===== Data for this task

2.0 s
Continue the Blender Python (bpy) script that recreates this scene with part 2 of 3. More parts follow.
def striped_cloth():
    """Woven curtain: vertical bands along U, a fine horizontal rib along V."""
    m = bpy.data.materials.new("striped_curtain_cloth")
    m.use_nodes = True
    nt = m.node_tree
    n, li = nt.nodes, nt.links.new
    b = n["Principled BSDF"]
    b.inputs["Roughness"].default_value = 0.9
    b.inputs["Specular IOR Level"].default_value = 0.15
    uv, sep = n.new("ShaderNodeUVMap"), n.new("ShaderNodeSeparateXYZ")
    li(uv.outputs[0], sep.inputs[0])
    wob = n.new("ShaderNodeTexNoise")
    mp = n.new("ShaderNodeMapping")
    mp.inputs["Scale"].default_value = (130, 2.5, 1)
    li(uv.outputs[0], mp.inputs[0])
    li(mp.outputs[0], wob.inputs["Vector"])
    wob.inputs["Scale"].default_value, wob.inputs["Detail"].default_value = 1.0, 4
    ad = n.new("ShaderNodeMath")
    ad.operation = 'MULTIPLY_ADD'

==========
===== Data for this task

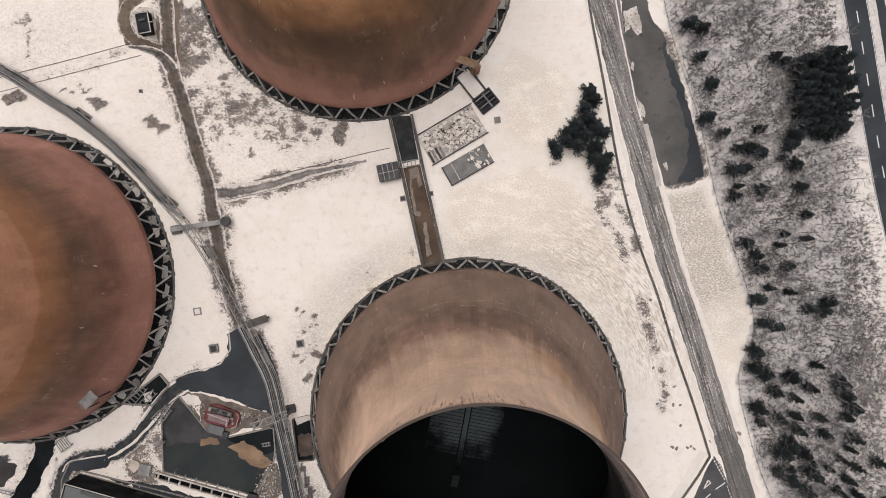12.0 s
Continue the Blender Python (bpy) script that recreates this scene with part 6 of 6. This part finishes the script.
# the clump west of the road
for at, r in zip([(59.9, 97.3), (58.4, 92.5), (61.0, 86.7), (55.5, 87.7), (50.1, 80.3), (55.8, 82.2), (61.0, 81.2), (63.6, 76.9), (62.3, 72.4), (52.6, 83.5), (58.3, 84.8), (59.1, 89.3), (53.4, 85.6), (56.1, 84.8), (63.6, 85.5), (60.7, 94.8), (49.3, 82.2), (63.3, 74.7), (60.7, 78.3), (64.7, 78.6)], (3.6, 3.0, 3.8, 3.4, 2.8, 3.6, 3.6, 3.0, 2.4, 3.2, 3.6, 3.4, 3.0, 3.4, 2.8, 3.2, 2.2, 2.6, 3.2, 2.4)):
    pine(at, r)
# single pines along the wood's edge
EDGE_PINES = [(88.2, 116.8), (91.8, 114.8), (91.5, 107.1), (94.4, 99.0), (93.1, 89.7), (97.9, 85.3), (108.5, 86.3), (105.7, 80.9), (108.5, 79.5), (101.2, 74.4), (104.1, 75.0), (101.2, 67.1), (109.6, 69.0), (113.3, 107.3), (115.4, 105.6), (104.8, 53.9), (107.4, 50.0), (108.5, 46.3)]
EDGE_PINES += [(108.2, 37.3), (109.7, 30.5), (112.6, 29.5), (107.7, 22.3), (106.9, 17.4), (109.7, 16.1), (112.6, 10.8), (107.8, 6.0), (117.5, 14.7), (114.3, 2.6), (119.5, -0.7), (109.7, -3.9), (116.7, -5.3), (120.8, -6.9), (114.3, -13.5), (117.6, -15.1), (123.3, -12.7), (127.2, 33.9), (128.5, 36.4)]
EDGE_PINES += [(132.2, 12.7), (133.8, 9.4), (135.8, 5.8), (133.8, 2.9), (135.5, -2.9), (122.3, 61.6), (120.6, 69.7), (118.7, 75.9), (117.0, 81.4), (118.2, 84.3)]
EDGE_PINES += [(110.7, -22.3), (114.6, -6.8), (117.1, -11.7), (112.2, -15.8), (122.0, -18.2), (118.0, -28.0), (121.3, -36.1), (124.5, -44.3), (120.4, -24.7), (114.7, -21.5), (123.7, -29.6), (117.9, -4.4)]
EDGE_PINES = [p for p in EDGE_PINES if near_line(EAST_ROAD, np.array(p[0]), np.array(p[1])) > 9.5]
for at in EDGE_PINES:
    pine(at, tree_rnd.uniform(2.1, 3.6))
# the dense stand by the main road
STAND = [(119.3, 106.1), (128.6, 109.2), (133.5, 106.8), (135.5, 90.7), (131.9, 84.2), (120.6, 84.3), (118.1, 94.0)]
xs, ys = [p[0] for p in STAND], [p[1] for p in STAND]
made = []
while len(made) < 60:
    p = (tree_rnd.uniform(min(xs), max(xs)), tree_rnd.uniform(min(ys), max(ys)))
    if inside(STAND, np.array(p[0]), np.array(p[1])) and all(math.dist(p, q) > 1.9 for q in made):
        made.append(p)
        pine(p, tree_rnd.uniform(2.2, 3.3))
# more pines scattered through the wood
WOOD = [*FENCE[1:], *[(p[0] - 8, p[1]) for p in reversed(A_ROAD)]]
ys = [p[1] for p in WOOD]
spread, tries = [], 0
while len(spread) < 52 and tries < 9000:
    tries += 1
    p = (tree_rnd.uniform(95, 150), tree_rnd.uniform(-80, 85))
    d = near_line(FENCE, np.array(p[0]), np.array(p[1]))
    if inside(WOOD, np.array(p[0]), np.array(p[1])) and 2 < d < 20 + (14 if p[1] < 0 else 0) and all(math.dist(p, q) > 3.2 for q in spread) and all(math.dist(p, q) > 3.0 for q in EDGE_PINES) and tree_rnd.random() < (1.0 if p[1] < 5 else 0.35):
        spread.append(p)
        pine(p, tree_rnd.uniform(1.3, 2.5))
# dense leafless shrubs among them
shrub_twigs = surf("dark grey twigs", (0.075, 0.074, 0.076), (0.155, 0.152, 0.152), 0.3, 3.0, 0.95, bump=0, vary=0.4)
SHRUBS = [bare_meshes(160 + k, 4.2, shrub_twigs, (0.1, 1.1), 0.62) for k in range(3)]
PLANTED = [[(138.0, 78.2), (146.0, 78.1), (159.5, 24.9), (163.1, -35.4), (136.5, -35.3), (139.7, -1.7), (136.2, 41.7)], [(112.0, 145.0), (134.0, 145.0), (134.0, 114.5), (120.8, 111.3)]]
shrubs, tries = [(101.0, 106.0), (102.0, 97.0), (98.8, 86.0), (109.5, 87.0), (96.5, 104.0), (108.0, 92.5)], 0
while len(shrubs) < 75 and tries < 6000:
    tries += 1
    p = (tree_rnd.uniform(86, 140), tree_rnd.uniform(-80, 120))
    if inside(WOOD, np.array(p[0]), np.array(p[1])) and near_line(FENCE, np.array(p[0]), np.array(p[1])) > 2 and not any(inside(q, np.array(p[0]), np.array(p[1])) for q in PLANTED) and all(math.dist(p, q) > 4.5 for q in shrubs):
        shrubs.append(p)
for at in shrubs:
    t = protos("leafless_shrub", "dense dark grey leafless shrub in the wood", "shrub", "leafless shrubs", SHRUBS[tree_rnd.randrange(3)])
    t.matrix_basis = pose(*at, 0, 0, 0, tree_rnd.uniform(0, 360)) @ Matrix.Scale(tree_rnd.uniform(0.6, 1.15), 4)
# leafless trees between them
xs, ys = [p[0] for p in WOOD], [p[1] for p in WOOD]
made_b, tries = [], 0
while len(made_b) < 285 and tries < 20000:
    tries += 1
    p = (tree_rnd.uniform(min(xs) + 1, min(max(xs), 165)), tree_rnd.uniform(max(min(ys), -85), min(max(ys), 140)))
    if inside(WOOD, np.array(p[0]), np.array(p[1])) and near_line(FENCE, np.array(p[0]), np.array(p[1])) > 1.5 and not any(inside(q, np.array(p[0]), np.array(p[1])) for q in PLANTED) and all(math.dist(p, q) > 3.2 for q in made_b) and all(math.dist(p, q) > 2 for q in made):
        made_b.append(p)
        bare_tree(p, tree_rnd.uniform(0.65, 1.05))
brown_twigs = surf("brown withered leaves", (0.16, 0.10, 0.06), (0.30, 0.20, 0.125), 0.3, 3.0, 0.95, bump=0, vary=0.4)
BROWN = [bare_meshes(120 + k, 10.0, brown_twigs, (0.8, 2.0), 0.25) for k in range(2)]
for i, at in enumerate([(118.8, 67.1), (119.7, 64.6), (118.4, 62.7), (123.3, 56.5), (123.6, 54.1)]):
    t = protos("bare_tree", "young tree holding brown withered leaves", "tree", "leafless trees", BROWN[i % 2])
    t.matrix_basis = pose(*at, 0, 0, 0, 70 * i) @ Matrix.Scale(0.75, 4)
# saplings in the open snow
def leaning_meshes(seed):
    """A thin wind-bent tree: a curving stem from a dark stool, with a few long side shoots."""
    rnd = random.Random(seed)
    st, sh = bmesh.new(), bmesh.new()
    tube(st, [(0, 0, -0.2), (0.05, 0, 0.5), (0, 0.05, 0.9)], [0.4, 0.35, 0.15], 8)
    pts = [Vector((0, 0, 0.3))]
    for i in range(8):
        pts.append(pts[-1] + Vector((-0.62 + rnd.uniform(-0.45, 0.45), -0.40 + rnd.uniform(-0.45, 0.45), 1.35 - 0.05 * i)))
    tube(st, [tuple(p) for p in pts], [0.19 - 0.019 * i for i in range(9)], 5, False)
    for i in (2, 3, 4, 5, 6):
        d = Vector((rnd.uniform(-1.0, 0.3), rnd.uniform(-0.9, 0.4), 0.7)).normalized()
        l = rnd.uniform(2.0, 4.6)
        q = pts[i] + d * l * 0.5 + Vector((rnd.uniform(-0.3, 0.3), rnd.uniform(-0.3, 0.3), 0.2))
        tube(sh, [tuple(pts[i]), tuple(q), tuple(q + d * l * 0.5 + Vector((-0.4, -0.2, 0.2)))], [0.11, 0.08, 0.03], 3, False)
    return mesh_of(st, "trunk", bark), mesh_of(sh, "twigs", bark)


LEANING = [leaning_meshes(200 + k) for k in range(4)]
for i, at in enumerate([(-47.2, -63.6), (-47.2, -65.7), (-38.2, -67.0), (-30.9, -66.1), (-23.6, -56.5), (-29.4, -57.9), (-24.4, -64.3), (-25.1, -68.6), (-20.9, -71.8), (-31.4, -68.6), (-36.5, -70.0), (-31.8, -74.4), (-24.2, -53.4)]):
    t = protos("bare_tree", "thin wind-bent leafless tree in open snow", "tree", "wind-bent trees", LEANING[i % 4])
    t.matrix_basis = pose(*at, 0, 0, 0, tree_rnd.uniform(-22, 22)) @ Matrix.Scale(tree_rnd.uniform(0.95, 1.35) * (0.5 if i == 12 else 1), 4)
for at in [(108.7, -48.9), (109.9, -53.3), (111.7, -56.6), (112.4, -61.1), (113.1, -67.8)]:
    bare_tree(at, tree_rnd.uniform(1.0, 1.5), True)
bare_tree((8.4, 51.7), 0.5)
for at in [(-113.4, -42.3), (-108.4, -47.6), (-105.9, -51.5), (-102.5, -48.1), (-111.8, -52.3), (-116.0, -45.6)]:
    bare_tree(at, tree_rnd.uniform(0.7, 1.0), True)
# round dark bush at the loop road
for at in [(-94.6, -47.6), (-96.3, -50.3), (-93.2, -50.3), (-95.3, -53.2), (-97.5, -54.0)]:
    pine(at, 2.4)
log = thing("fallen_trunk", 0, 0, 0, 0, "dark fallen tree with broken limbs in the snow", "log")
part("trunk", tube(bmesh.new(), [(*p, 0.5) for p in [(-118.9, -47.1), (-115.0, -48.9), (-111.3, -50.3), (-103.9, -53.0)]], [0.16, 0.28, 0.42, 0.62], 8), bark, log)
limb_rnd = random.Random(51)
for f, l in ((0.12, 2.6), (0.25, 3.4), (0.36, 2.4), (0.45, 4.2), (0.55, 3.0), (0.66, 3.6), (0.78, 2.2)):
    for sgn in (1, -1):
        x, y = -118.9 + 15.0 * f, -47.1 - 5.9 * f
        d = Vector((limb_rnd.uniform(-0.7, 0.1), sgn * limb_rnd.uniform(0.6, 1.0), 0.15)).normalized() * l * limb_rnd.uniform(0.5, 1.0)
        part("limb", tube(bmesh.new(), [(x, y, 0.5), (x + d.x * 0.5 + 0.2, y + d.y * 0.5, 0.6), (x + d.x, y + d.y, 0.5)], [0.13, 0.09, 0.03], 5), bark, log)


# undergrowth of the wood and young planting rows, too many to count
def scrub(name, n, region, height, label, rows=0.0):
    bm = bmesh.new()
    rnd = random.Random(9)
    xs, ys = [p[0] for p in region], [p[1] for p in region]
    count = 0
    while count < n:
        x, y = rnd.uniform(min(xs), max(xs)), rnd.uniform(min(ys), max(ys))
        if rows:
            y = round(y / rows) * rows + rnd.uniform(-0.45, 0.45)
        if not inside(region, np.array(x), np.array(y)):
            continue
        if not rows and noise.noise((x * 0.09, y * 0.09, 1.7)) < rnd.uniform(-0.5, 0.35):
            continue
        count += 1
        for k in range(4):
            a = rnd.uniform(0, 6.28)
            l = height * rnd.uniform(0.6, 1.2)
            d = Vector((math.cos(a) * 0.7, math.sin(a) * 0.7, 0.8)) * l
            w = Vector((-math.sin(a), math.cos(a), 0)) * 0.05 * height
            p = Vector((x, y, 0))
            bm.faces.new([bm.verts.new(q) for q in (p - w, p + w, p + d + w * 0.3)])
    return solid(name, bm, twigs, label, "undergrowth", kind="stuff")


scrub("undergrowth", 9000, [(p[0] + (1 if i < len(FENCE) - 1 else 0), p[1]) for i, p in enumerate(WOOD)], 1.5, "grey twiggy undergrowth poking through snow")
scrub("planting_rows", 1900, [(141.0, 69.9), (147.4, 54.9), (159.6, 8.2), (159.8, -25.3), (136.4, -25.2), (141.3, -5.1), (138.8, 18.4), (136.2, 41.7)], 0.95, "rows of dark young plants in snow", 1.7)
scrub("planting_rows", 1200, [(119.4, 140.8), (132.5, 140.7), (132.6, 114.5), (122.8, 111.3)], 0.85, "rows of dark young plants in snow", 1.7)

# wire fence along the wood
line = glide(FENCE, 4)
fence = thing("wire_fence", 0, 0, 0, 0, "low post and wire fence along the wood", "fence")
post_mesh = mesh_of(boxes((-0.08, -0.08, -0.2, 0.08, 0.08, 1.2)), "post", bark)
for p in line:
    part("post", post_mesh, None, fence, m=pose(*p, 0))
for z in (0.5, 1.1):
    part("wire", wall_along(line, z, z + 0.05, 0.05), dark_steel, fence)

==========

### Exercise task:
From the material above, count the lines that include "Blender" and give only the total.

### Full solution:
2